┌──

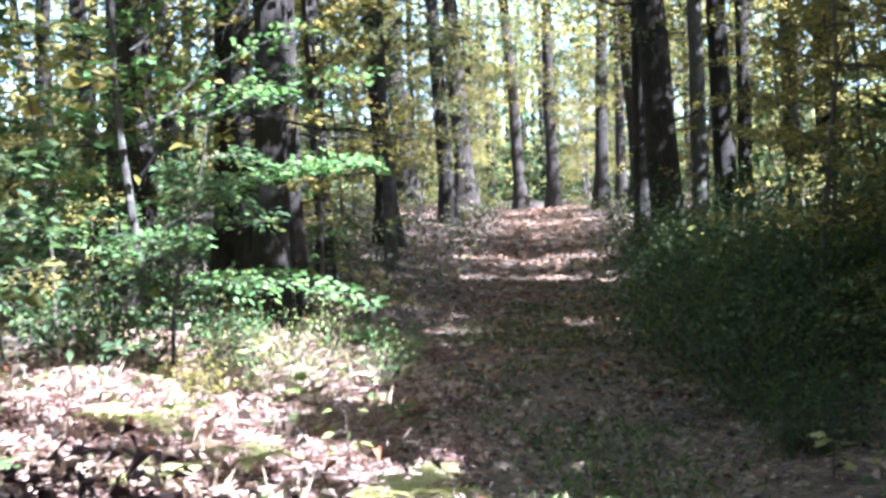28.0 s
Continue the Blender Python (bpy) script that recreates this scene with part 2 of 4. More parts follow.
# ---- mesh helpers ----
def mesh_of(name, verts, faces, material, smooth=False):
    """A mesh from arrays of corners and of triangles or quads."""
    me = bpy.data.meshes.new(name)
    verts = np.asarray(verts, np.float32)
    faces = np.asarray(faces, np.int32)
    k = faces.shape[1]
    me.vertices.add(len(verts))
    me.vertices.foreach_set("co", verts.ravel())
    me.loops.add(faces.size)
    me.loops.foreach_set("vertex_index", faces.ravel())
    me.polygons.add(len(faces))
    me.polygons.foreach_set("loop_start", np.arange(0, faces.size, k, dtype=np.int32))
    me.polygons.foreach_set("loop_total", np.full(len(faces), k, np.int32))
    if smooth:
        me.polygons.foreach_set("use_smooth", np.ones(len(faces), bool))
    me.update(calc_edges=True)
    me.materials.append(material)
    return me


def part(name, mesh, parent=None, label=""):
    ob = new(name, mesh)
    if parent is not None:
        ob.parent = parent
    if label:
        ob["label"] = label
    return ob


def unit(v):
    return v / np.maximum(np.linalg.norm(v, axis=-1, keepdims=True), 1e-9)


def leaves(at, out, size, wide=0.6, fold=0.25, droop=0.15, rng=RNG):
    """Folded leaves: each four corners in two triangles. at: stalk ends, out: way to the tip, size: lengths."""
    at, out = np.asarray(at, float), unit(np.asarray(out, float))
    n = len(at)
    size = np.broadcast_to(np.asarray(size, float), (n,))[:, None]
    up = unit(rng.normal(0, 0.45, (n, 3)) + (0, 0, 1.0))
    side = unit(np.cross(out, up))
    nrm = np.cross(side, out)
    tip = at + out * size - (0, 0, 1) * size * droop
    mid = at + out * size * 0.45
    half = side * size * wide * 0.5
    lift = nrm * size * wide * fold * rng.uniform(-0.3, 1, (n, 1))
    v = np.stack([at, mid - half + lift, tip, mid + half + lift], 1).reshape(-1, 3)
    i = np.arange(n)[:, None] * 4
    f = np.concatenate([i + (0, 1, 2), i + (0, 2, 3)], 1).reshape(-1, 3)
    return v, f


def lobed(at, out, size, rng=RNG):
    """Five-lobed leaves, like a maple's, of ten triangles about the stalk end."""
    at, out = np.asarray(at, float), unit(np.asarray(out, float))
    n = len(at)
    size = np.broadcast_to(np.asarray(size, float), (n,))[:, None]
    up = unit(rng.normal(0, 0.35, (n, 3)) + (0, 0, 1.0))
    side = unit(np.cross(out, up))
    nrm = np.cross(side, out)
    ring = []
    for deg, r in ((-155, 0.4), (-105, 0.68), (-78, 0.5), (-48, 0.88), (-24, 0.62), (0, 1.0), (24, 0.62), (48, 0.88), (78, 0.5), (105, 0.68), (155, 0.4)):
        a = radians(deg)
        ring.append(at + size * r * (out * math.cos(a) + side * math.sin(a)) + nrm * size * r * rng.uniform(-0.18, 0.06, (n, 1)) - (0, 0, 1) * size * r * r * 0.12)
    v = np.stack([at] + ring, 1).reshape(-1, 3)
    i = np.arange(n)[:, None] * 12
    f = np.concatenate([i + (0, k, k + 1) for k in range(1, 11)], 1).reshape(-1, 3)
    return v, f


def tube(line, radii, sides=8, rough=0.0, rng=RNG, close=True):
    """A tapering tube along a line of points: corners and quads."""
    line, radii = np.asarray(line, float), np.asarray(radii, float)
    k = len(line)
    way = unit(np.gradient(line, axis=0))
    a = np.cross(way, (0.31, 0.95, 0.05) if abs(way[0][1]) < 0.9 else (1, 0, 0))
    a = unit(a)
    b = np.cross(way, a)
    ang = np.arange(sides) / sides * 2 * math.pi
    r = radii[:, None] * (1 + rough * rng.normal(0, 1, (k, sides)))
    v = line[:, None] + r[..., None] * (np.cos(ang)[None, :, None] * a[:, None] + np.sin(ang)[None, :, None] * b[:, None])
    i, j = np.meshgrid(np.arange(k - 1), np.arange(sides), indexing="ij")
    f = np.stack([i * sides + j, i * sides + (j + 1) % sides, (i + 1) * sides + (j + 1) % sides, (i + 1) * sides + j], -1).reshape(-1, 4)
    return v.reshape(-1, 3), f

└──

Look through the data and gather every line with the string "part" in it.

### TASK OUTPUT
Continue the Blender Python (bpy) script that recreates this scene with part 2 of 4. More parts follow.
def part(name, mesh, parent=None, label=""):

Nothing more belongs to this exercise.